The government in Pristina has never controlled those northern border crossings since it declared Kosovo's independence from Serbia three years ago.
Stalemate In Northern Kosovo
Belgrade lost control of Kosovo in 1999 when NATO waged a bombing campaign to halt killings of ethnic Albanians in a counterinsurgency campaign.
In fact, ethnic tensions have remained high in the north since NATO deployments in June 1999 and the de facto partition of northern Kosovo through the city of Mitrovica.
There are some 60,000 Kosovo Serbs who still live in the north. Most do not recognize Kosovo's independence from Serbia and still consider Belgrade their capital.
Kosovo's government in Pristina said the move by its special police earlier this week was an attempt to stop Serbian goods from entering the territory after a similar import ban announced by Belgrade.
Maja Kocijancic, a spokeswoman for EU foreign-policy chief Catherine Ashton, told RFE/RL that Kosovo's police did not consult the EU or other international officials before trying to take control of the border crossings.
The EU called on both Kosovo and Serbia to refrain from violence and make progress on bilateral talks.
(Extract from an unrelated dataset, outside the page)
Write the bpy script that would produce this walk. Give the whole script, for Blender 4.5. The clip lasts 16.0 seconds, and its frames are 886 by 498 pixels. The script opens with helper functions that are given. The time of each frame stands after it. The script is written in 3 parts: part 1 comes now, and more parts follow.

In a joint statement, British Foreign Secretary William Hague and German Foreign Minister Guido Westerwelle said, "We are seriously concerned about the recent outbreak of violence at the border between Serbia and Kosovo. We have said in the past and we reiterate now that the way neighborhood issues are dealt with is a key benchmark for an EU perspective. Tangible progress in all these areas will play a role in the EU's discussions in the autumn."
In Pristina, the Kosovo Parliament adopted a resolution in favor of the right of the Kosovo institutions "to exercise full control on Kosovo's territory."
The resolution also supports trade reciprocity measures with Serbia in all custom checkpoints and calls on the international community to help authorities to safeguard Kosovo's territorial integrity.